I don't think the NPA cycle has peaked out for the banking sector. However, one could argue that the NPA woes are largely reflected in banks' share prices now. What is not reflected in banks' share prices is what I call 'Raghuram Rajan's reset of the BFSI (banking, financial services and Insurance) sector'. Now that Rajan is introducing competition into the sector and that FII (foreign institutional investment) debt is entering India at a nice clip, large Indian private banks and NBFCs (non-banking financial companies) will face structural pressure on their ROEs (return on equity). This ROE pressure is clearly not reflected in most of the large private banks' and NBFCs' share prices.

How long before we see a revival in the manufacturing sector and how would you deal with the related stocks, say capital goods?

I reckon it will take another couple of years before Modi and Rajan's resets combine to help the Indian manufacturing become more competitive. After all, land prices are now falling, rural wage growth is at its 10 year low and the cost of the capital is steadily falling. All of these will allow Indian exporters of light industrial products become more competitive in the global context. However, this is a slow process.

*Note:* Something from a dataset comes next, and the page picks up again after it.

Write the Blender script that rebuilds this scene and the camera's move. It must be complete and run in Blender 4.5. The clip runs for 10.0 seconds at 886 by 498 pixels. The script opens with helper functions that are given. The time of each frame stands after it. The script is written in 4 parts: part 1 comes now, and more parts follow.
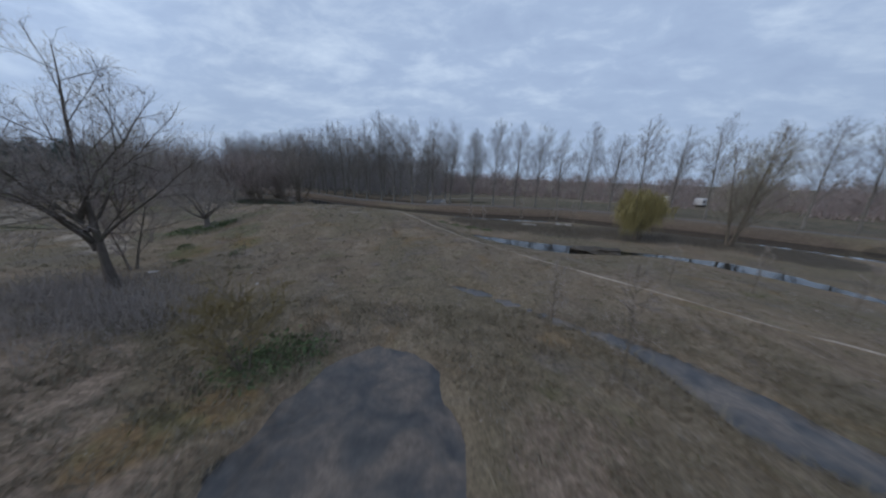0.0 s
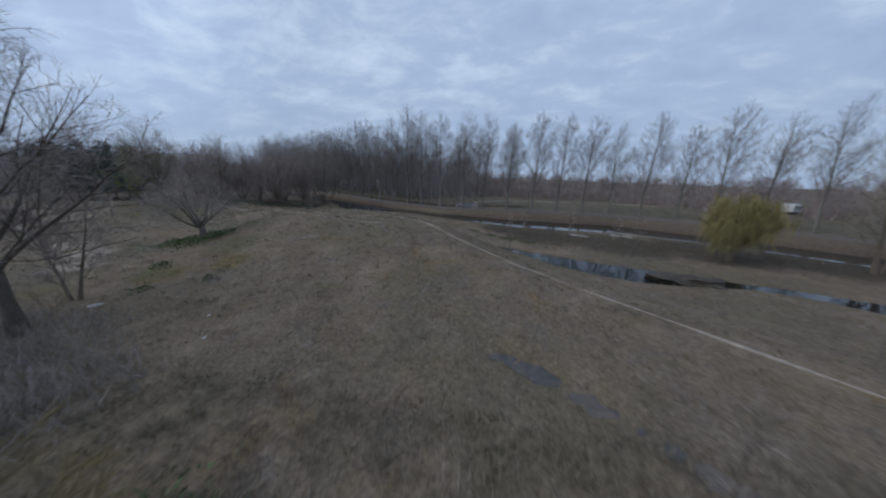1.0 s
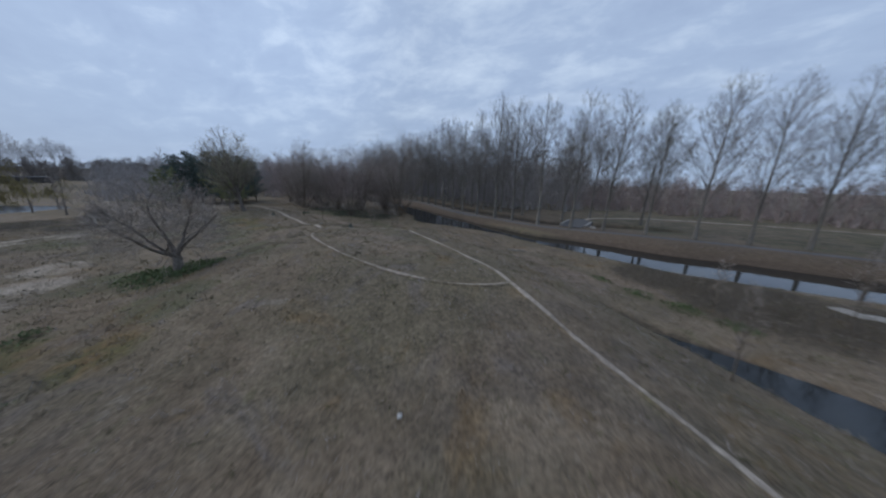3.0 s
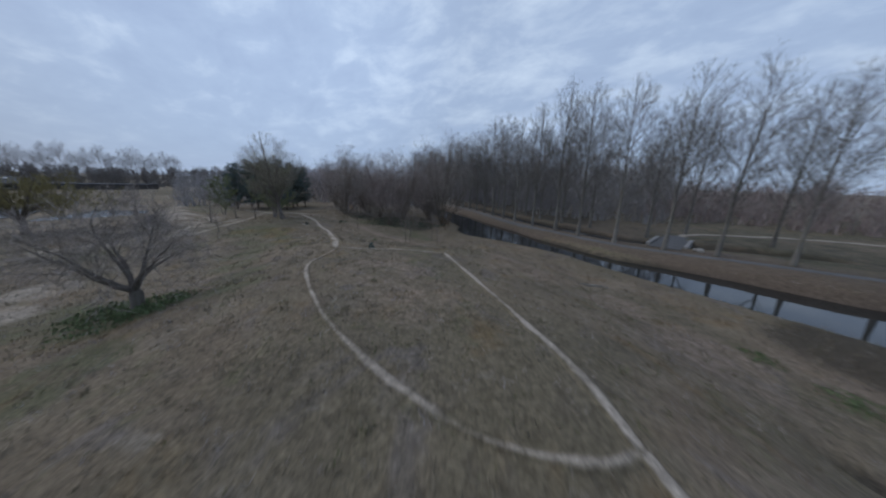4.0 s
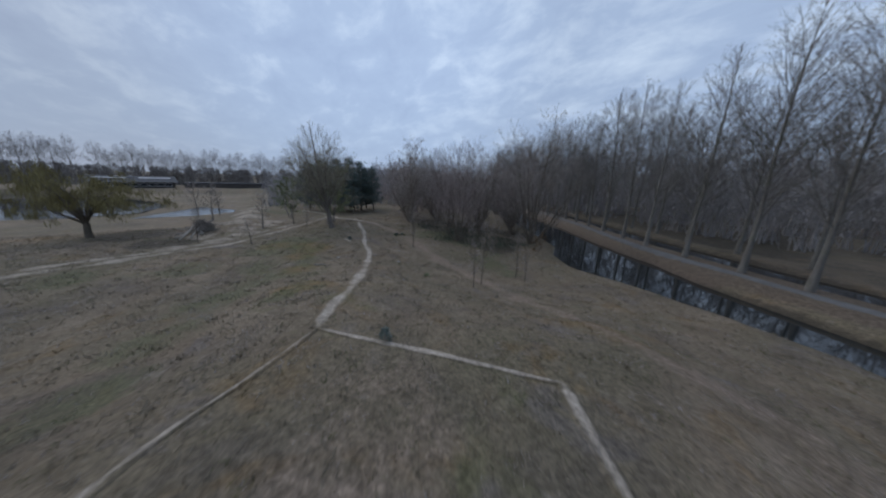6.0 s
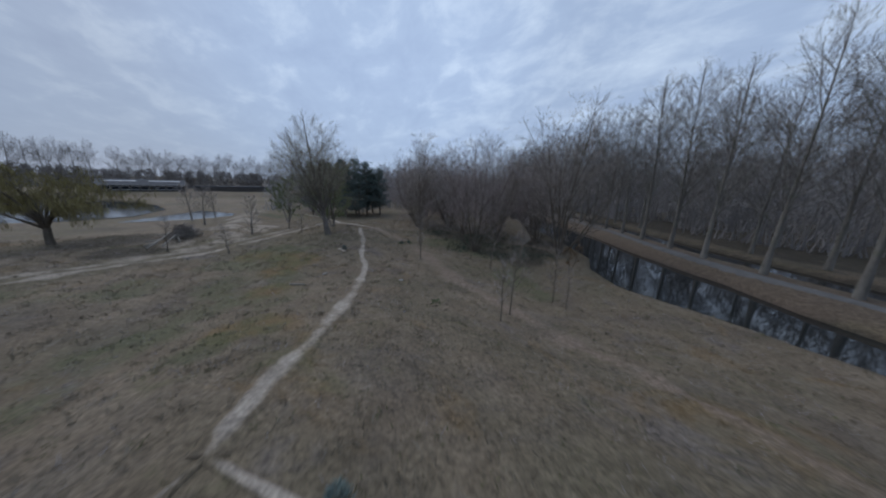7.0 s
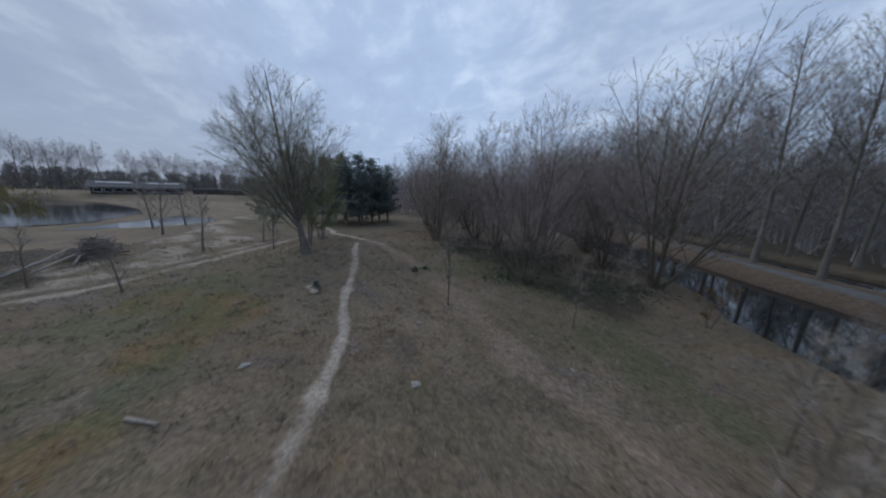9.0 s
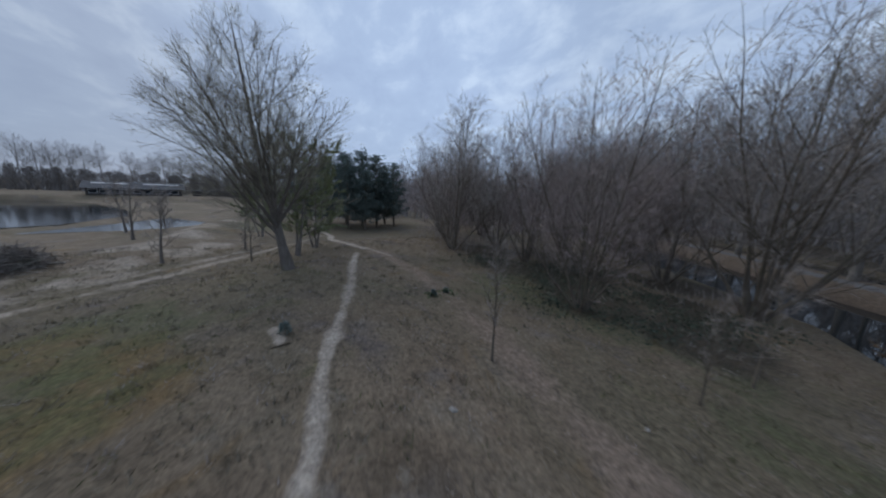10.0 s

By when do you see a pick-up in domestic consumption that gets translated into the financials of the large-and mid-cap companies like HUL, ITC, etc? Would you buy these stocks as a contrarian bet from a two-year horizon?

I don't see a generalised story here for large-and mid-cap corporates. Some FMCG (fast-moving consumer goods) companies like HUL (Hindustan Unilever), ITC and Marico will benefit as the PM's Direct Benefits Transfer (DBT) platform bites over the next year or so. Other large-cap companies, like Asian Paints and UltraTech Cement, find that top-and bottom-line growth will be difficult to generate even in FY17, as the real estate stays in a funk thanks to the attack on black money.

Which sectors and stocks have you been overweight and underweight in the Indian context in 2015? What is the strategy for the next 12 months?

We have been underweight cyclicals this year (since March) and we continue to take that point of view going towards the years end. I think the bulk of the Nifty will face earnings pressure over the next six months and, hence, I don't see any great merit in loading up on Nifty constituents.

To profit from Modi and Rajan's resets, one has to find efficient exporters like PI Industries and contra plays on real estate like Trent (a company that uses real estate as part of its service offering). Another interesting theme is the move of Indian savings away from real estate and towards financial savings. A stock like Motilal Oswal can be used to play that dynamic.

Foreign investors put in around $3.4 billion in the Indian capital markets in October, the highest in seven months. Could the reverse once the US Fed hikes rates?

The tide of FII equity is clearly receding and will continue to recede as Global Emerging Market (GEM) funds face redemption pressure. Two factors drove the dizzying rise of GEM funds over the past decade – the rise of China and the rise of cheap/free money. With both of these factors on the wane, GEM funds will simply not have as much money as they once used to have to invest in India.

Do you see corporates deferring fund raising through the primary markets over the next one year?

Small cash generative companies will continue finding traction. Large IPOs (initial public offers) which promise jam tomorrow in return for investments today will find it harder to fly. Thankfully, the IPO pipeline in India seems to be more of the former and less of the latter.